Records with scene code

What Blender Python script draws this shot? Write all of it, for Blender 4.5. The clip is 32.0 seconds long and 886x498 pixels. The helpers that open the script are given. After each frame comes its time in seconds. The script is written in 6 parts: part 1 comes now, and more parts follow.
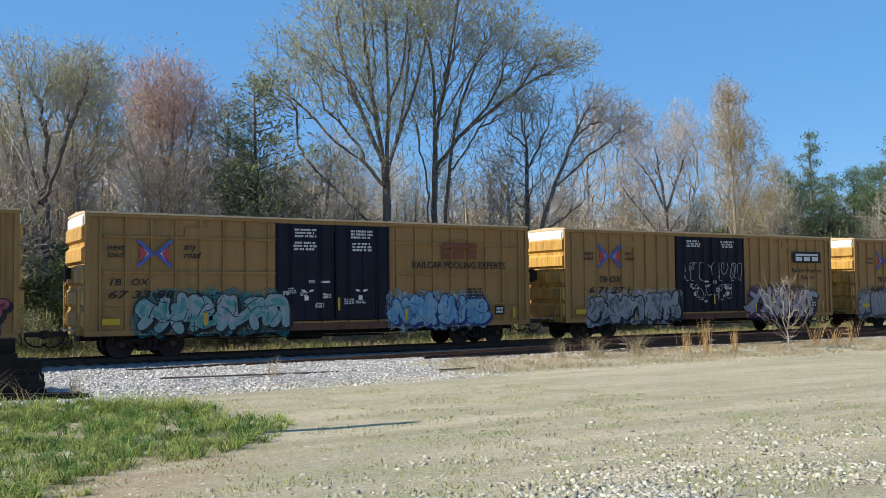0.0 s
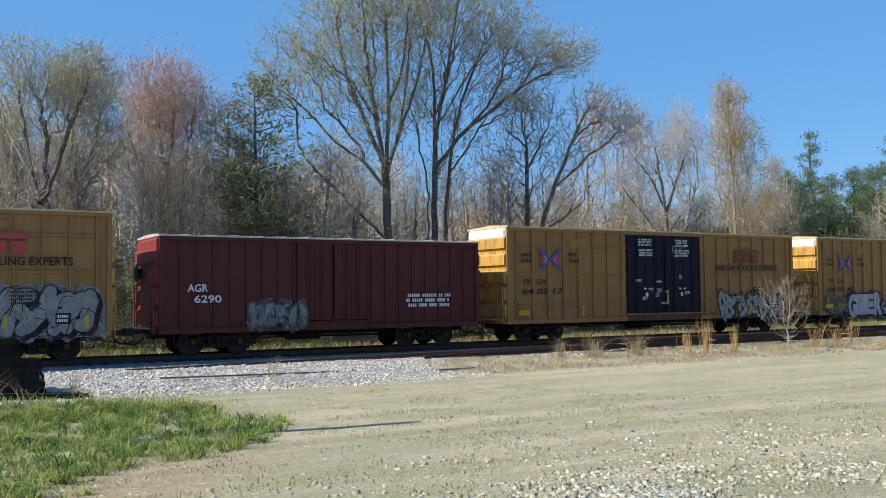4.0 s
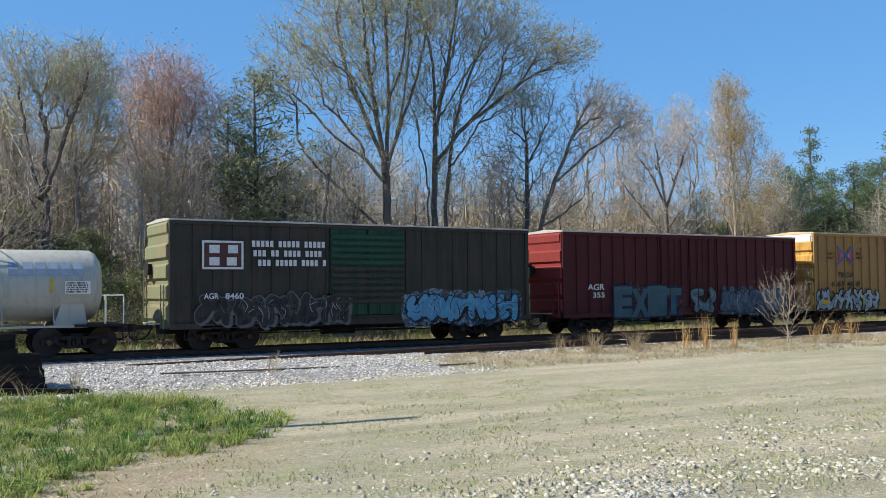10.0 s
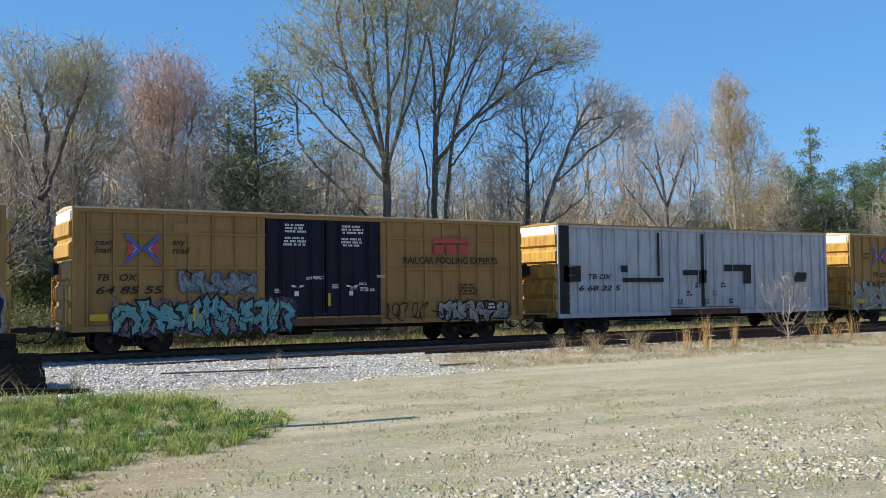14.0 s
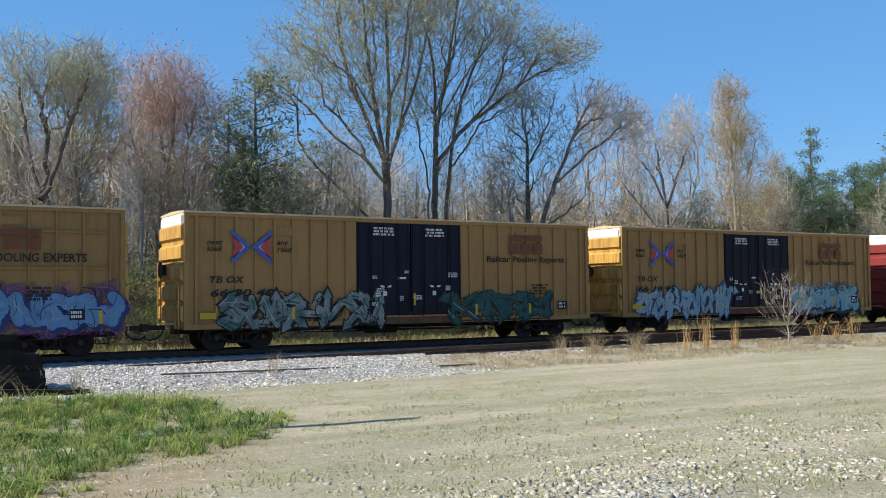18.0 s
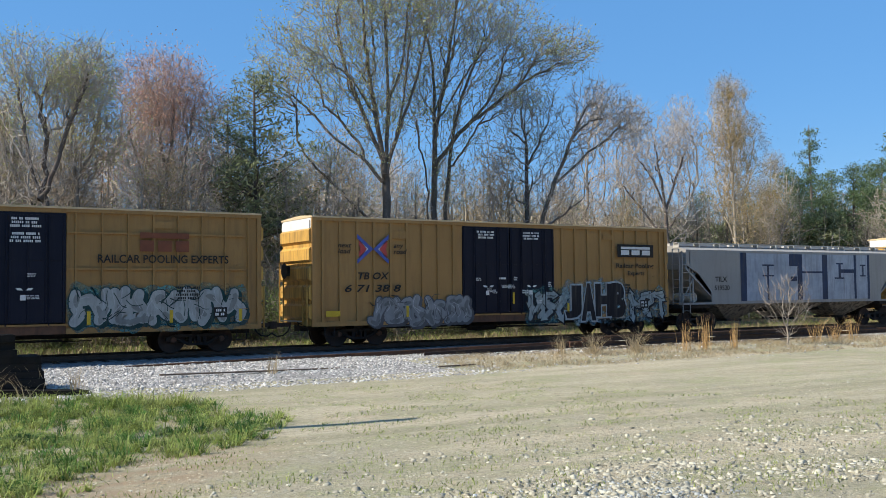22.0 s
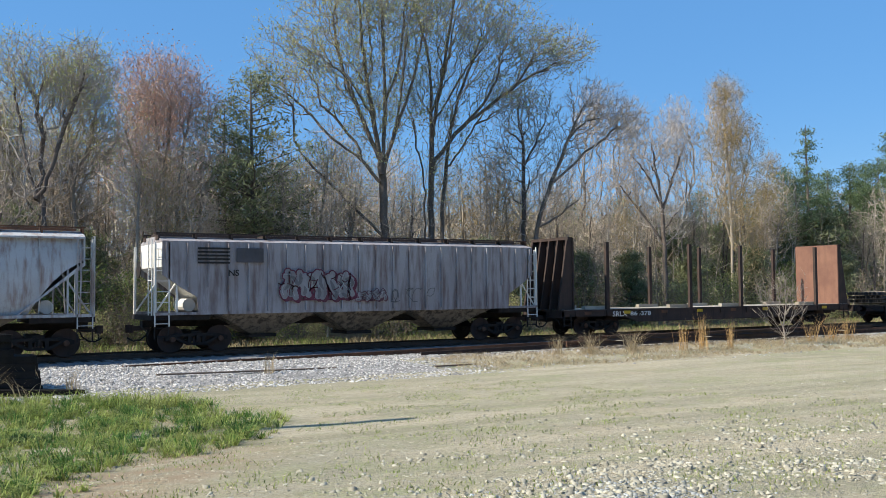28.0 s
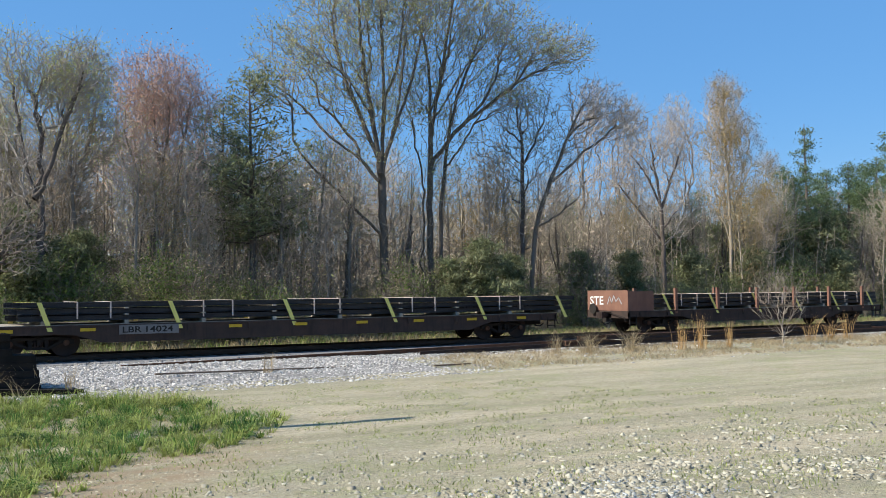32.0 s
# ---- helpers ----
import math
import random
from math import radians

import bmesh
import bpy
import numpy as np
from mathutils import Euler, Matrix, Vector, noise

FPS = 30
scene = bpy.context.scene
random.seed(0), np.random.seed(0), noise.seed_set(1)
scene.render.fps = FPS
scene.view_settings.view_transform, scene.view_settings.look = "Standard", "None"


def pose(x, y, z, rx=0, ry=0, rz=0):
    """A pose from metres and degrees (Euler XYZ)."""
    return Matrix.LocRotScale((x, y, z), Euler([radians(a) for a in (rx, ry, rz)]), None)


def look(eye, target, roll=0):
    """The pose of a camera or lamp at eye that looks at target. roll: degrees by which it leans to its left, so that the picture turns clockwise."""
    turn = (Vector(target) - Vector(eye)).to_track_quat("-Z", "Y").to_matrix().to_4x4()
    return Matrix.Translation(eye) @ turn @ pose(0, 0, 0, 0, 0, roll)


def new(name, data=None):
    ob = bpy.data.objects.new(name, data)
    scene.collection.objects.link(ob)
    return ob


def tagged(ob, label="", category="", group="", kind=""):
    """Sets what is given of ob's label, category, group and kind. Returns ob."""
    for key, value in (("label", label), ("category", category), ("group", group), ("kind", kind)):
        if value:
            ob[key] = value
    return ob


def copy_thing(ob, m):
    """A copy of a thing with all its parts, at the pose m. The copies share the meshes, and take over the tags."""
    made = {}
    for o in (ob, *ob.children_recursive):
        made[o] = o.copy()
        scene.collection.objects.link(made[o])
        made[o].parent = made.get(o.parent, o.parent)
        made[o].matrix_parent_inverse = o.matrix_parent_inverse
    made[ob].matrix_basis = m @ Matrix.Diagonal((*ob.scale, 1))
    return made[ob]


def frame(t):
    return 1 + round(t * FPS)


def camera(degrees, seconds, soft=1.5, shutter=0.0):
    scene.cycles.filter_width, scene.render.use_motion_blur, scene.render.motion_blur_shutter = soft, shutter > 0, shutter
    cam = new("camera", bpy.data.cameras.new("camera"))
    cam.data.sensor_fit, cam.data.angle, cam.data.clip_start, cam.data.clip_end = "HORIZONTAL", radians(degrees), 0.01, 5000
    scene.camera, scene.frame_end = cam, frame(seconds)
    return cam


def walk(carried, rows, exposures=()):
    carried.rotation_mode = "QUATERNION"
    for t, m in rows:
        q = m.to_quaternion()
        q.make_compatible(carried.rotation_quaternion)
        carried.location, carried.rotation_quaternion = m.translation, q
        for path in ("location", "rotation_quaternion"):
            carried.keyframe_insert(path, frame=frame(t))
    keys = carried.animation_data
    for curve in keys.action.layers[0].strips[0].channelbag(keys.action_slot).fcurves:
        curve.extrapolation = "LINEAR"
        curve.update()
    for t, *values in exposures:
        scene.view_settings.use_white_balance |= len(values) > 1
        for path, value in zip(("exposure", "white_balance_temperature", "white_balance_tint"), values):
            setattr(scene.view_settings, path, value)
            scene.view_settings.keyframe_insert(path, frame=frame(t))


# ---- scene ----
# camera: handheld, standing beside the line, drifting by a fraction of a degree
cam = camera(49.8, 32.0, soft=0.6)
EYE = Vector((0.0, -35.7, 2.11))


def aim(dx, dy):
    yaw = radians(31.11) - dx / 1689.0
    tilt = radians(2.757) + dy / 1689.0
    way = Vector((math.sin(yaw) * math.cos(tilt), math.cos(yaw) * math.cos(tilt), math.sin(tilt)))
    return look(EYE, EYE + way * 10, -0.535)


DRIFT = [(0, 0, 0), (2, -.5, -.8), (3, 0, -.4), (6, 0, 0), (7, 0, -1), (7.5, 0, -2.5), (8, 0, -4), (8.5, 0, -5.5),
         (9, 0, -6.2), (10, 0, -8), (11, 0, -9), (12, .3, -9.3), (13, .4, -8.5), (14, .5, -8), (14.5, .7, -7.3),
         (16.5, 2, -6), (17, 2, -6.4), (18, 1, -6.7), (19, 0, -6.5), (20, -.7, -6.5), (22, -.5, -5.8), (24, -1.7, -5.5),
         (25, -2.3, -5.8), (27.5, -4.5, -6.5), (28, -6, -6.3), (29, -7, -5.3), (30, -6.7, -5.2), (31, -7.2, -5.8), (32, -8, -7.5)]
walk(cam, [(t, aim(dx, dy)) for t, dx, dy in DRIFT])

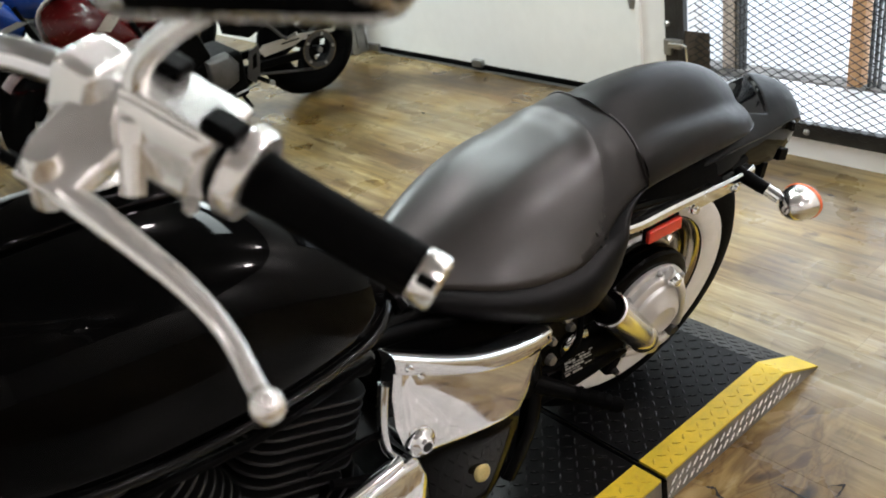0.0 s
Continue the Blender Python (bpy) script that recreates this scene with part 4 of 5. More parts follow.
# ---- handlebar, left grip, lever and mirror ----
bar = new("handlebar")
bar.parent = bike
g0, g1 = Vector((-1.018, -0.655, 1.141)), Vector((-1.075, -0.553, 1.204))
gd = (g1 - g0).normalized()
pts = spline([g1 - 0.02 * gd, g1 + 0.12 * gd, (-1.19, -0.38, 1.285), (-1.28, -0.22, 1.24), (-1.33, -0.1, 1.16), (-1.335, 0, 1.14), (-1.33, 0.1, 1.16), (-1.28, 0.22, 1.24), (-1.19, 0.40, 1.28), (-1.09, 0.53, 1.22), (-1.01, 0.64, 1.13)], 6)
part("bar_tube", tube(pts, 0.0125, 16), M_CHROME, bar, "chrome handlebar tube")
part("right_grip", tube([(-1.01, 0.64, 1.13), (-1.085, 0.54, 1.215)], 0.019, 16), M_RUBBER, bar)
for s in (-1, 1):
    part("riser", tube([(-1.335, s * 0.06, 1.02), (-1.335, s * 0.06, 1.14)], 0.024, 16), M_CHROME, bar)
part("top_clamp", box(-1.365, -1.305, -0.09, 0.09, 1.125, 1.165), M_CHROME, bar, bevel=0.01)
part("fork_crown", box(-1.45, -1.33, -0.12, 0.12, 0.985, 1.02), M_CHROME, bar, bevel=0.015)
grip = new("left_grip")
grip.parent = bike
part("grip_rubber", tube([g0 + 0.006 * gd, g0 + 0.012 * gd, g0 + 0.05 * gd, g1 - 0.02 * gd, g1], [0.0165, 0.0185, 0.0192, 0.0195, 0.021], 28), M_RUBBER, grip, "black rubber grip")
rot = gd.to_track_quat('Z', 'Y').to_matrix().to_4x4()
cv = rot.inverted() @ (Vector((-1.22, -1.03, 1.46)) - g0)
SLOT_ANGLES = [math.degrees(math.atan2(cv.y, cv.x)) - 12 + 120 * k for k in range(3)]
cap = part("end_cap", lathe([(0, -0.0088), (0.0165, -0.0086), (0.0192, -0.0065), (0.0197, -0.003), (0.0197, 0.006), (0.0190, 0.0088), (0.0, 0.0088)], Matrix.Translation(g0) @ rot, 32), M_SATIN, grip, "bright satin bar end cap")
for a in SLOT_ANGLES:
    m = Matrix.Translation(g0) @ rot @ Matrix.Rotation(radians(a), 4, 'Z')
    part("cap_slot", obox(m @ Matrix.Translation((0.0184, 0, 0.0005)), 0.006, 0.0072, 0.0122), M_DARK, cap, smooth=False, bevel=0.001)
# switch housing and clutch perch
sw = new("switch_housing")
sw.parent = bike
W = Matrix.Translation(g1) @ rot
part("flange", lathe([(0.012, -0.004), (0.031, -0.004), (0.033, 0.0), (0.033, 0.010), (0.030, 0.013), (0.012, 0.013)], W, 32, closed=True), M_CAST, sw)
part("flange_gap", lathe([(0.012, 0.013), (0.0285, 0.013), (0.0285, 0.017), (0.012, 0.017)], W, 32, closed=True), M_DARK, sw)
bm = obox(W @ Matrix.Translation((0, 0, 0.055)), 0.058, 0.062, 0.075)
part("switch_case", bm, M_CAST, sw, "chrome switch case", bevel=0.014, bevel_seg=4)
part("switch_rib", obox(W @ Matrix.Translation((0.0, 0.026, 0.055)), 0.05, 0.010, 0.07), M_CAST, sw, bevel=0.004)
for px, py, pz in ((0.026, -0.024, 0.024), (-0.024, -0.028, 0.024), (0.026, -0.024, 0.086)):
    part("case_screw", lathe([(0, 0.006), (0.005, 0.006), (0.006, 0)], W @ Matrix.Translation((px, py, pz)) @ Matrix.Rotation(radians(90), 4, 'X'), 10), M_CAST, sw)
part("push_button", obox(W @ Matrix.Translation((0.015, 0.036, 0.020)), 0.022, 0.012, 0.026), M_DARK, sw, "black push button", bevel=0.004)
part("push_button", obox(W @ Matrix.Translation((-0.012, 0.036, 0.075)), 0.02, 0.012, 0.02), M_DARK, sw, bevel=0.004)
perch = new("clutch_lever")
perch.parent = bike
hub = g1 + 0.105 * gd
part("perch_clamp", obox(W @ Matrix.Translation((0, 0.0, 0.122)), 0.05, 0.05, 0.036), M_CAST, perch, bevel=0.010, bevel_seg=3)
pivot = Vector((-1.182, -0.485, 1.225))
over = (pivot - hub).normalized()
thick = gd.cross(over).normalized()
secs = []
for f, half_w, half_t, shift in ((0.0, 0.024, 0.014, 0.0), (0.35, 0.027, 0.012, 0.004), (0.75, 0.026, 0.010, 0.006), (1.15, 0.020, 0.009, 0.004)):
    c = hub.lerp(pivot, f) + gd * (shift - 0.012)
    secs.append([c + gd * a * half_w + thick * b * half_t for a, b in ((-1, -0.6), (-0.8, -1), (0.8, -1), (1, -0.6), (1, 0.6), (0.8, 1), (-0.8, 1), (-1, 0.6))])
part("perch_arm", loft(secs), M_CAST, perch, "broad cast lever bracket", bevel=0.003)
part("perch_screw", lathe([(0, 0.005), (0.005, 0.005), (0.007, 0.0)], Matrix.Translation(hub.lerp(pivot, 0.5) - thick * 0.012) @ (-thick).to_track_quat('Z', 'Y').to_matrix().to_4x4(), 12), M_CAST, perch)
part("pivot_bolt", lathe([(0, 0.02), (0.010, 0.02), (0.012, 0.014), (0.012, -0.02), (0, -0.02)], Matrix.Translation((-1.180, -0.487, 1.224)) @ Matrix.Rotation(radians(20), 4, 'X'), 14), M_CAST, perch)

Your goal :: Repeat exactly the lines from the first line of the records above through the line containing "import random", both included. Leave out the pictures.

Answer below ::
What Blender Python script draws this shot? Write all of it, for Blender 4.5. The clip is 32.0 seconds long and 886x498 pixels. The helpers that open the script are given. After each frame comes its time in seconds. The script is written in 6 parts: part 1 comes now, and more parts follow.
0.0 s
4.0 s
10.0 s
14.0 s
18.0 s
22.0 s
28.0 s
32.0 s
# ---- helpers ----
import math
import random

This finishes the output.